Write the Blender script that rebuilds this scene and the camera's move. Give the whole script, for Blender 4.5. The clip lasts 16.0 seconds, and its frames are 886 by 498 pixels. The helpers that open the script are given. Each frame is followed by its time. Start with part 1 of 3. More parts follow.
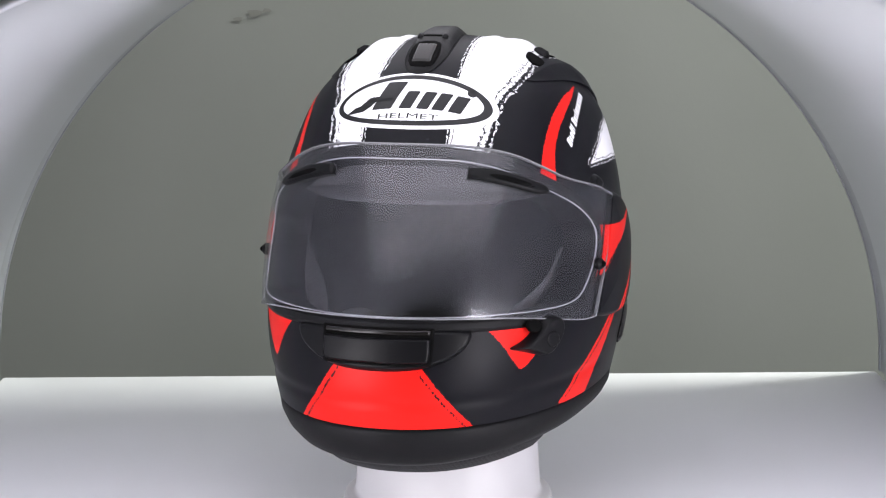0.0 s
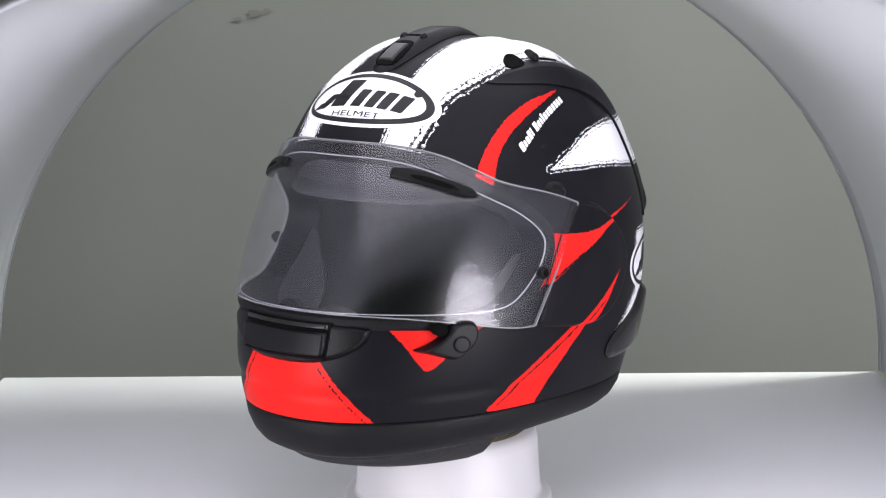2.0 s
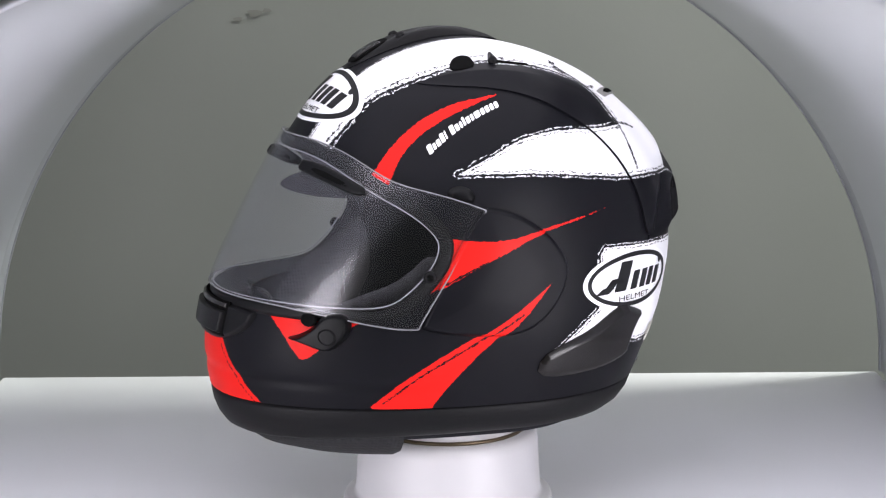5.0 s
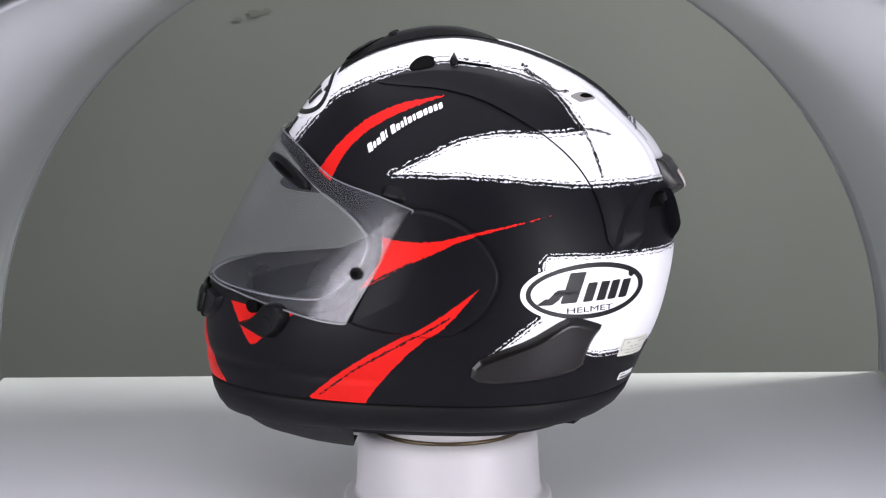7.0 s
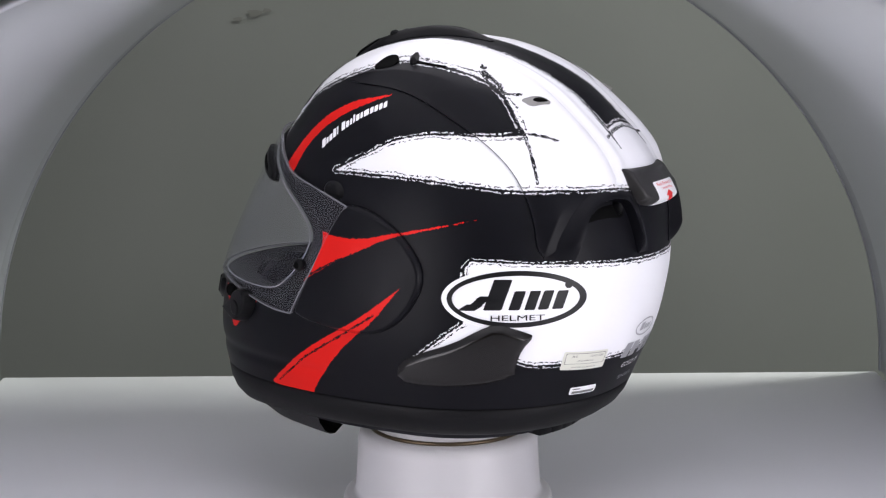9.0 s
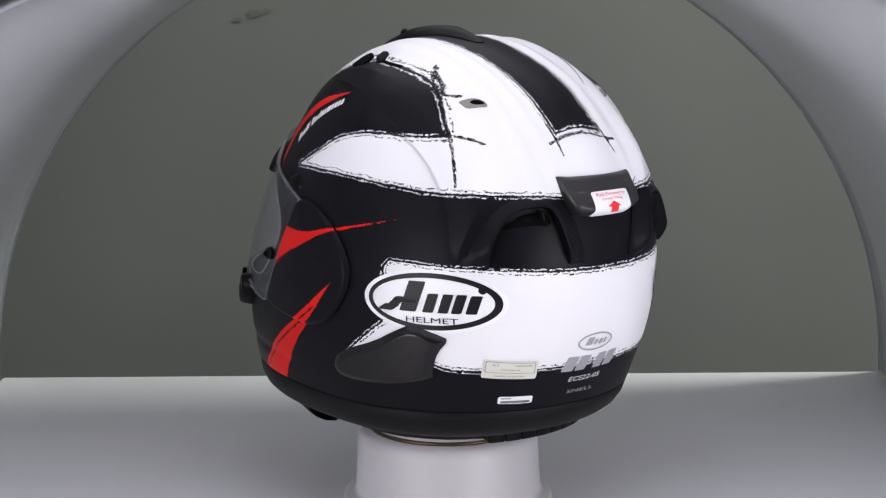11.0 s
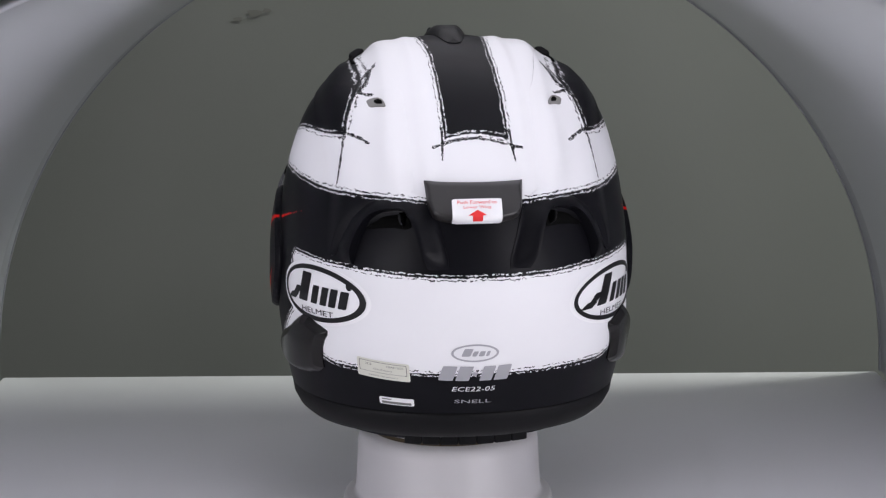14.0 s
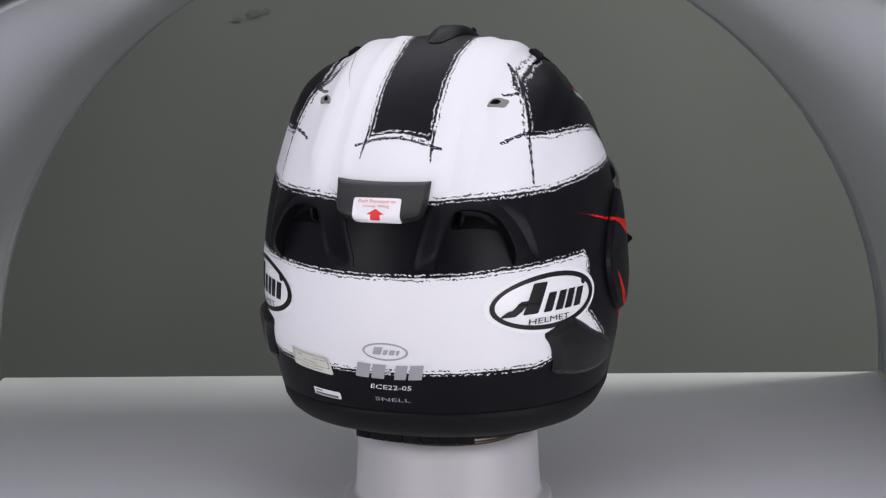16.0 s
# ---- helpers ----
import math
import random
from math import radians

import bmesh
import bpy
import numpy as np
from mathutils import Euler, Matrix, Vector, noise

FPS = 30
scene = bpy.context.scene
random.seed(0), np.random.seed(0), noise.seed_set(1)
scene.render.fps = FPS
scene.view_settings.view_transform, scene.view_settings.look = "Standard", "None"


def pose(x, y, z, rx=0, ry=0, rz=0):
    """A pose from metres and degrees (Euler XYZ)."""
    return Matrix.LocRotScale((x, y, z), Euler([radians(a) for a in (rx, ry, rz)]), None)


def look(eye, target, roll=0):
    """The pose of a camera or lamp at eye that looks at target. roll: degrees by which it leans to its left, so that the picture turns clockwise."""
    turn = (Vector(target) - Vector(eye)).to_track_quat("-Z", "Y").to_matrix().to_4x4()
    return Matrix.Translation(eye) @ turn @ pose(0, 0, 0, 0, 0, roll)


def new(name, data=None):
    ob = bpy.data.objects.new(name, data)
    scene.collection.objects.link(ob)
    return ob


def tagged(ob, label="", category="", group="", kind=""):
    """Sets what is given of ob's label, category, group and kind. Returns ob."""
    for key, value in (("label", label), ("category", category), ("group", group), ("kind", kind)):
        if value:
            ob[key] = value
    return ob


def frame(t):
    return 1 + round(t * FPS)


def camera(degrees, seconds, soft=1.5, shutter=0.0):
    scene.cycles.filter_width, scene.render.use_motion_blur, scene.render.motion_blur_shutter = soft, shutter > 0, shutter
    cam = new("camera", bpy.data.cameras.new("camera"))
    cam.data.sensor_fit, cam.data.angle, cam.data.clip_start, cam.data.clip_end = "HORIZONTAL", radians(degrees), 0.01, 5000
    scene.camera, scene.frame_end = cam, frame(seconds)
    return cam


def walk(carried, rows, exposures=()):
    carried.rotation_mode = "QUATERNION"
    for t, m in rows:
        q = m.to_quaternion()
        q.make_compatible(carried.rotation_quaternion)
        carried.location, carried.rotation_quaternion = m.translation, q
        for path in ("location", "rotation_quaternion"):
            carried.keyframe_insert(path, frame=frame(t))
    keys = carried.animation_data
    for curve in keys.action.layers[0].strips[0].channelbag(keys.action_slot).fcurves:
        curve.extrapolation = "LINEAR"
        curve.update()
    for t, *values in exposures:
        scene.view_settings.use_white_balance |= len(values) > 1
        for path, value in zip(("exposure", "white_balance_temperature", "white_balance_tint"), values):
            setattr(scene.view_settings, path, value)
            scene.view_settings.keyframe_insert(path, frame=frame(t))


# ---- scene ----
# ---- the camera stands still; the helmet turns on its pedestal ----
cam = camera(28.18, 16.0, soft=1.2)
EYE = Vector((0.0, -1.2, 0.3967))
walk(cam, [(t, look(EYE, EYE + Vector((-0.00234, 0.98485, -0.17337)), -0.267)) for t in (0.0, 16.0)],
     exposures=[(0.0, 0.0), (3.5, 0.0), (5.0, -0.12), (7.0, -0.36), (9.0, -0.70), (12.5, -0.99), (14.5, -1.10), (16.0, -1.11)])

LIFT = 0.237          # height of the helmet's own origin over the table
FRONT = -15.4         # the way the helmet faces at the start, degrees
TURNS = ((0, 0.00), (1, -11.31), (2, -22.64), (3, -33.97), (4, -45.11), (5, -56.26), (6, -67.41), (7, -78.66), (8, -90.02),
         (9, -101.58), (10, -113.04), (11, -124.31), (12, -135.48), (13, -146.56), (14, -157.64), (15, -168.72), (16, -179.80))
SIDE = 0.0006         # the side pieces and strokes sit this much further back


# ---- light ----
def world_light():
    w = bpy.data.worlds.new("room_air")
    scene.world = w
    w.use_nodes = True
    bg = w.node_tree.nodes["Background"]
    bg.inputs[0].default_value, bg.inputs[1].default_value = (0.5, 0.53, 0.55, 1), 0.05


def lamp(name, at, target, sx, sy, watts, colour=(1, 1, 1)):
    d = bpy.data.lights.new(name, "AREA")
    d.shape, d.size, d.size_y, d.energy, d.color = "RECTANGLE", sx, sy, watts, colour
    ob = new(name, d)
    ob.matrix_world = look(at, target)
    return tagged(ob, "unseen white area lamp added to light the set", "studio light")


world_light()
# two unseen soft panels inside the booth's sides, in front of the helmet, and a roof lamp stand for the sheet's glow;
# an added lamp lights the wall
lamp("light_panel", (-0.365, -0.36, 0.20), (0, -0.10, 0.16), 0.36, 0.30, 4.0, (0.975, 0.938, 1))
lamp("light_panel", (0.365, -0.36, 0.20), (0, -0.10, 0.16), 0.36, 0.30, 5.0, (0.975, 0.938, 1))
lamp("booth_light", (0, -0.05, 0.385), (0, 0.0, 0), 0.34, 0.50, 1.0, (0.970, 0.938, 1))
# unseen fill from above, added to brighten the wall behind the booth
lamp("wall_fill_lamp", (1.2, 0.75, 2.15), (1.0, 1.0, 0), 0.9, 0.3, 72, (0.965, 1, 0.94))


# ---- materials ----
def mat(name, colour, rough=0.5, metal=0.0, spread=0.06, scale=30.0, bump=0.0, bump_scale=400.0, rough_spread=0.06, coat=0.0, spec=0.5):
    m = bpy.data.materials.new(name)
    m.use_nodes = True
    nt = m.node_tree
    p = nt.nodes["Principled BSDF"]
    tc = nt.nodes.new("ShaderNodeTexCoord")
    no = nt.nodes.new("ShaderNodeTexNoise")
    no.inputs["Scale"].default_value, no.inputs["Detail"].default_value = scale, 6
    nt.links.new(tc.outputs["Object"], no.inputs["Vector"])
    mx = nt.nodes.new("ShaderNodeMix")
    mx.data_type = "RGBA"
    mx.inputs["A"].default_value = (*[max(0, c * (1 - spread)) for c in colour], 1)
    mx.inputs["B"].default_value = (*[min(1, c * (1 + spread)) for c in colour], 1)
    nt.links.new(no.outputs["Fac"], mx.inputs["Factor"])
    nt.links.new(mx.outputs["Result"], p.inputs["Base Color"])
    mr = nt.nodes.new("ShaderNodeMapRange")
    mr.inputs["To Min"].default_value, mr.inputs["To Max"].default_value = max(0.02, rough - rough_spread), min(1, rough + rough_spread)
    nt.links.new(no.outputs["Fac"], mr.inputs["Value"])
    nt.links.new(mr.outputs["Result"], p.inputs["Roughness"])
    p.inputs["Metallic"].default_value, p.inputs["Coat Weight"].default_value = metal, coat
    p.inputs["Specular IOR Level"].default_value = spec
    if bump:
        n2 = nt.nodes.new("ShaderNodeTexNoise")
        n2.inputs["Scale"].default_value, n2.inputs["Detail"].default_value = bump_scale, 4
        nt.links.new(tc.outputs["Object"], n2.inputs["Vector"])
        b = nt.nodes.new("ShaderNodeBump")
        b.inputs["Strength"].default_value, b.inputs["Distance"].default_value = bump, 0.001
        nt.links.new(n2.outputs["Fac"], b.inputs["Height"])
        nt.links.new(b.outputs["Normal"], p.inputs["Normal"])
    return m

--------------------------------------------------

- _Do this_: Restate the full listing verbatim and drop every picture.

- _Response for this exercise_:
Write the Blender script that rebuilds this scene and the camera's move. Give the whole script, for Blender 4.5. The clip lasts 16.0 seconds, and its frames are 886 by 498 pixels. The helpers that open the script are given. Each frame is followed by its time. Start with part 1 of 3. More parts follow.
0.0 s
2.0 s
5.0 s
7.0 s
9.0 s
11.0 s
14.0 s
16.0 s
# ---- helpers ----
import math
import random
from math import radians

import bmesh
import bpy
import numpy as np
from mathutils import Euler, Matrix, Vector, noise

FPS = 30
scene = bpy.context.scene
random.seed(0), np.random.seed(0), noise.seed_set(1)
scene.render.fps = FPS
scene.view_settings.view_transform, scene.view_settings.look = "Standard", "None"


def pose(x, y, z, rx=0, ry=0, rz=0):
    """A pose from metres and degrees (Euler XYZ)."""
    return Matrix.LocRotScale((x, y, z), Euler([radians(a) for a in (rx, ry, rz)]), None)


def look(eye, target, roll=0):
    """The pose of a camera or lamp at eye that looks at target. roll: degrees by which it leans to its left, so that the picture turns clockwise."""
    turn = (Vector(target) - Vector(eye)).to_track_quat("-Z", "Y").to_matrix().to_4x4()
    return Matrix.Translation(eye) @ turn @ pose(0, 0, 0, 0, 0, roll)


def new(name, data=None):
    ob = bpy.data.objects.new(name, data)
    scene.collection.objects.link(ob)
    return ob


def tagged(ob, label="", category="", group="", kind=""):
    """Sets what is given of ob's label, category, group and kind. Returns ob."""
    for key, value in (("label", label), ("category", category), ("group", group), ("kind", kind)):
        if value:
            ob[key] = value
    return ob


def frame(t):
    return 1 + round(t * FPS)


def camera(degrees, seconds, soft=1.5, shutter=0.0):
    scene.cycles.filter_width, scene.render.use_motion_blur, scene.render.motion_blur_shutter = soft, shutter > 0, shutter
    cam = new("camera", bpy.data.cameras.new("camera"))
    cam.data.sensor_fit, cam.data.angle, cam.data.clip_start, cam.data.clip_end = "HORIZONTAL", radians(degrees), 0.01, 5000
    scene.camera, scene.frame_end = cam, frame(seconds)
    return cam


def walk(carried, rows, exposures=()):
    carried.rotation_mode = "QUATERNION"
    for t, m in rows:
        q = m.to_quaternion()
        q.make_compatible(carried.rotation_quaternion)
        carried.location, carried.rotation_quaternion = m.translation, q
        for path in ("location", "rotation_quaternion"):
            carried.keyframe_insert(path, frame=frame(t))
    keys = carried.animation_data
    for curve in keys.action.layers[0].strips[0].channelbag(keys.action_slot).fcurves:
        curve.extrapolation = "LINEAR"
        curve.update()
    for t, *values in exposures:
        scene.view_settings.use_white_balance |= len(values) > 1
        for path, value in zip(("exposure", "white_balance_temperature", "white_balance_tint"), values):
            setattr(scene.view_settings, path, value)
            scene.view_settings.keyframe_insert(path, frame=frame(t))


# ---- scene ----
# ---- the camera stands still; the helmet turns on its pedestal ----
cam = camera(28.18, 16.0, soft=1.2)
EYE = Vector((0.0, -1.2, 0.3967))
walk(cam, [(t, look(EYE, EYE + Vector((-0.00234, 0.98485, -0.17337)), -0.267)) for t in (0.0, 16.0)],
     exposures=[(0.0, 0.0), (3.5, 0.0), (5.0, -0.12), (7.0, -0.36), (9.0, -0.70), (12.5, -0.99), (14.5, -1.10), (16.0, -1.11)])

LIFT = 0.237          # height of the helmet's own origin over the table
FRONT = -15.4         # the way the helmet faces at the start, degrees
TURNS = ((0, 0.00), (1, -11.31), (2, -22.64), (3, -33.97), (4, -45.11), (5, -56.26), (6, -67.41), (7, -78.66), (8, -90.02),
         (9, -101.58), (10, -113.04), (11, -124.31), (12, -135.48), (13, -146.56), (14, -157.64), (15, -168.72), (16, -179.80))
SIDE = 0.0006         # the side pieces and strokes sit this much further back


# ---- light ----
def world_light():
    w = bpy.data.worlds.new("room_air")
    scene.world = w
    w.use_nodes = True
    bg = w.node_tree.nodes["Background"]
    bg.inputs[0].default_value, bg.inputs[1].default_value = (0.5, 0.53, 0.55, 1), 0.05


def lamp(name, at, target, sx, sy, watts, colour=(1, 1, 1)):
    d = bpy.data.lights.new(name, "AREA")
    d.shape, d.size, d.size_y, d.energy, d.color = "RECTANGLE", sx, sy, watts, colour
    ob = new(name, d)
    ob.matrix_world = look(at, target)
    return tagged(ob, "unseen white area lamp added to light the set", "studio light")


world_light()
# two unseen soft panels inside the booth's sides, in front of the helmet, and a roof lamp stand for the sheet's glow;
# an added lamp lights the wall
lamp("light_panel", (-0.365, -0.36, 0.20), (0, -0.10, 0.16), 0.36, 0.30, 4.0, (0.975, 0.938, 1))
lamp("light_panel", (0.365, -0.36, 0.20), (0, -0.10, 0.16), 0.36, 0.30, 5.0, (0.975, 0.938, 1))
lamp("booth_light", (0, -0.05, 0.385), (0, 0.0, 0), 0.34, 0.50, 1.0, (0.970, 0.938, 1))
# unseen fill from above, added to brighten the wall behind the booth
lamp("wall_fill_lamp", (1.2, 0.75, 2.15), (1.0, 1.0, 0), 0.9, 0.3, 72, (0.965, 1, 0.94))


# ---- materials ----
def mat(name, colour, rough=0.5, metal=0.0, spread=0.06, scale=30.0, bump=0.0, bump_scale=400.0, rough_spread=0.06, coat=0.0, spec=0.5):
    m = bpy.data.materials.new(name)
    m.use_nodes = True
    nt = m.node_tree
    p = nt.nodes["Principled BSDF"]
    tc = nt.nodes.new("ShaderNodeTexCoord")
    no = nt.nodes.new("ShaderNodeTexNoise")
    no.inputs["Scale"].default_value, no.inputs["Detail"].default_value = scale, 6
    nt.links.new(tc.outputs["Object"], no.inputs["Vector"])
    mx = nt.nodes.new("ShaderNodeMix")
    mx.data_type = "RGBA"
    mx.inputs["A"].default_value = (*[max(0, c * (1 - spread)) for c in colour], 1)
    mx.inputs["B"].default_value = (*[min(1, c * (1 + spread)) for c in colour], 1)
    nt.links.new(no.outputs["Fac"], mx.inputs["Factor"])
    nt.links.new(mx.outputs["Result"], p.inputs["Base Color"])
    mr = nt.nodes.new("ShaderNodeMapRange")
    mr.inputs["To Min"].default_value, mr.inputs["To Max"].default_value = max(0.02, rough - rough_spread), min(1, rough + rough_spread)
    nt.links.new(no.outputs["Fac"], mr.inputs["Value"])
    nt.links.new(mr.outputs["Result"], p.inputs["Roughness"])
    p.inputs["Metallic"].default_value, p.inputs["Coat Weight"].default_value = metal, coat
    p.inputs["Specular IOR Level"].default_value = spec
    if bump:
        n2 = nt.nodes.new("ShaderNodeTexNoise")
        n2.inputs["Scale"].default_value, n2.inputs["Detail"].default_value = bump_scale, 4
        nt.links.new(tc.outputs["Object"], n2.inputs["Vector"])
        b = nt.nodes.new("ShaderNodeBump")
        b.inputs["Strength"].default_value, b.inputs["Distance"].default_value = bump, 0.001
        nt.links.new(n2.outputs["Fac"], b.inputs["Height"])
        nt.links.new(b.outputs["Normal"], p.inputs["Normal"])
    return m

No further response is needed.